Given task:
Restate each line word for word. Leave out every picture.

Raw data:
______________________________

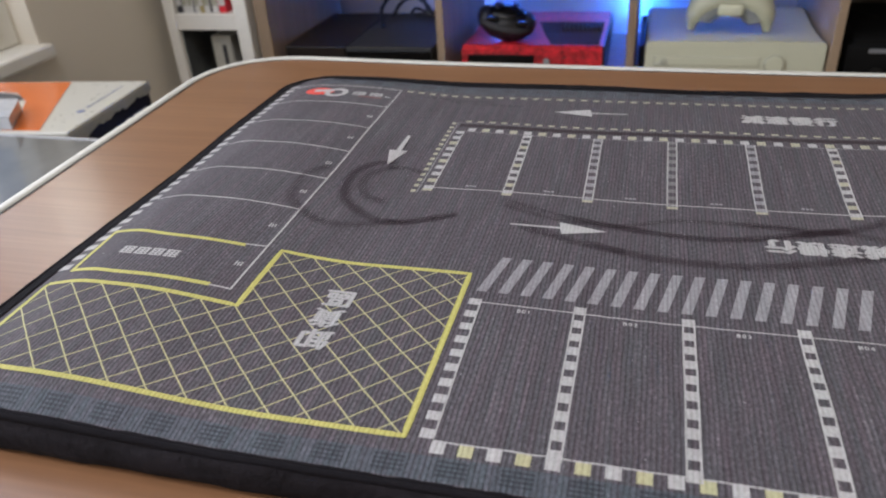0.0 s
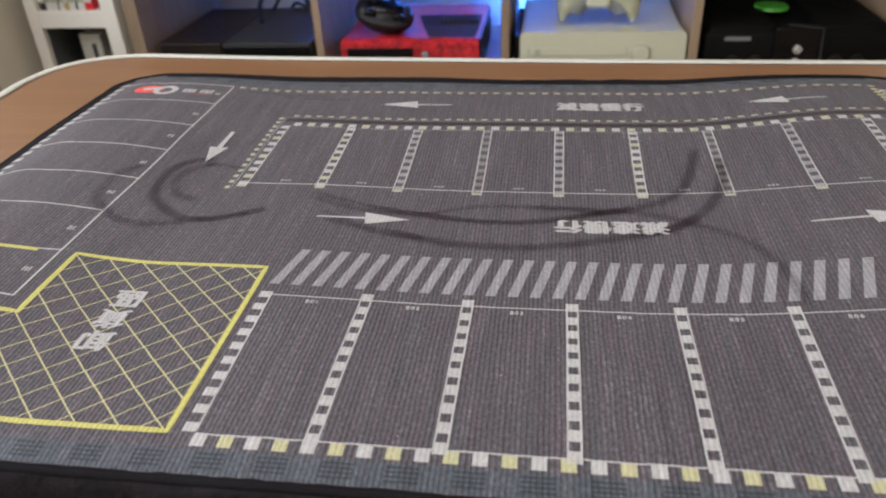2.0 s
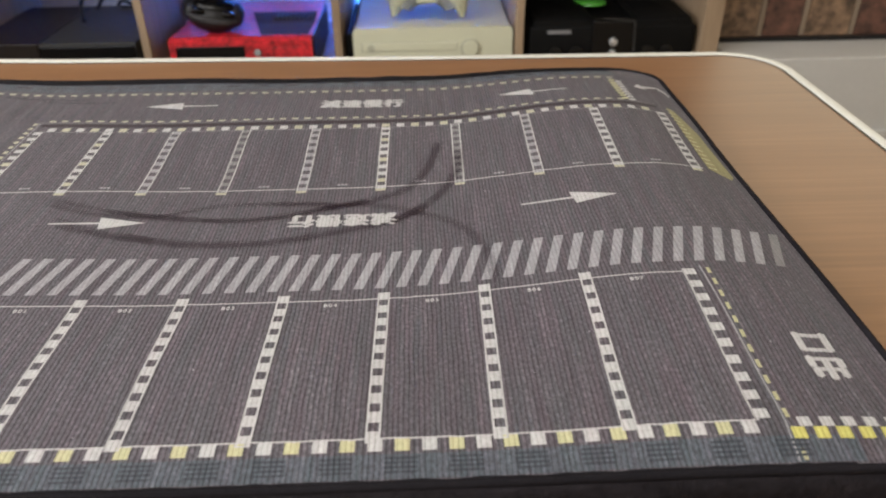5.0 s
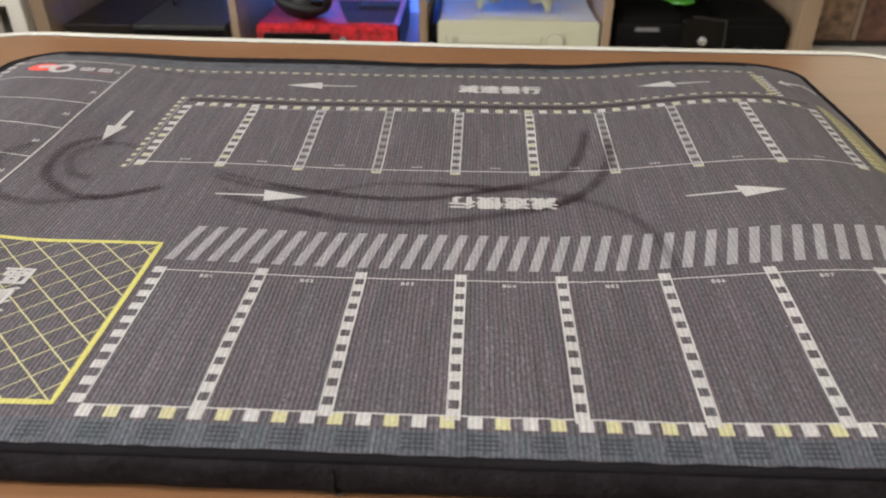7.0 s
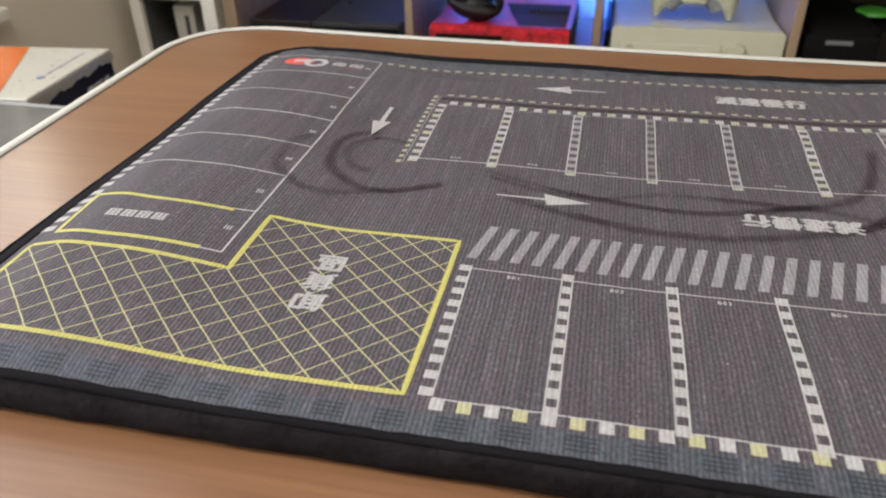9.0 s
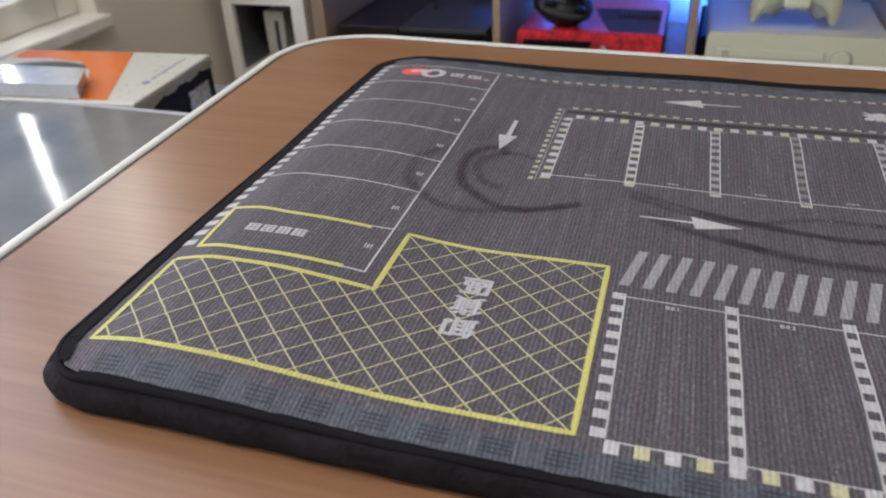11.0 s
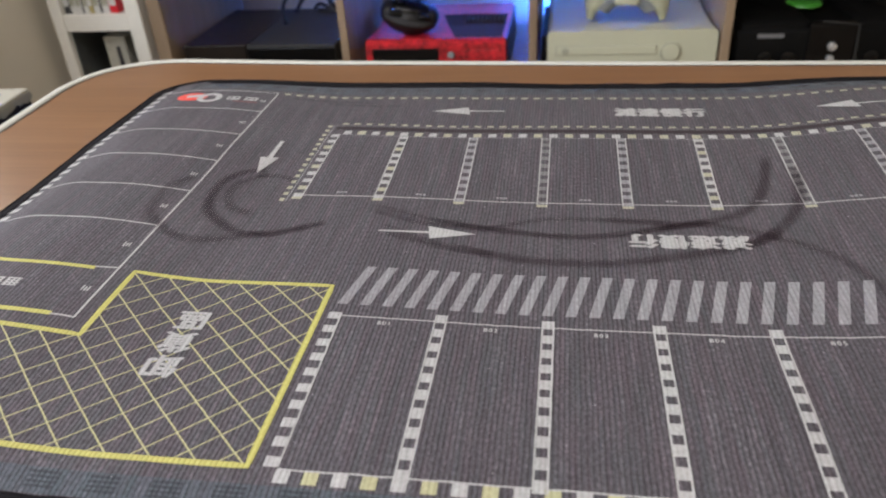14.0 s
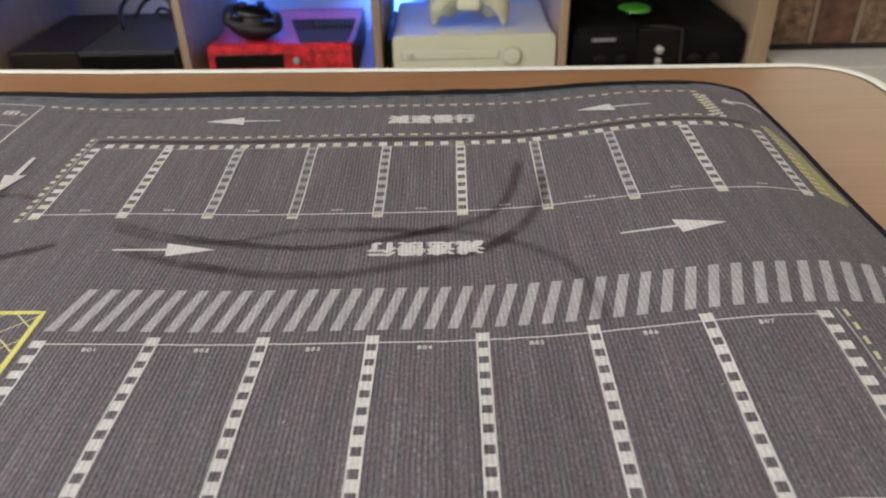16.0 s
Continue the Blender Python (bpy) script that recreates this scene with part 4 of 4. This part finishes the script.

______________________________

Solution to the problem:
0.0 s
2.0 s
5.0 s
7.0 s
9.0 s
11.0 s
14.0 s
16.0 s
Continue the Blender Python (bpy) script that recreates this scene with part 4 of 4. This part finishes the script.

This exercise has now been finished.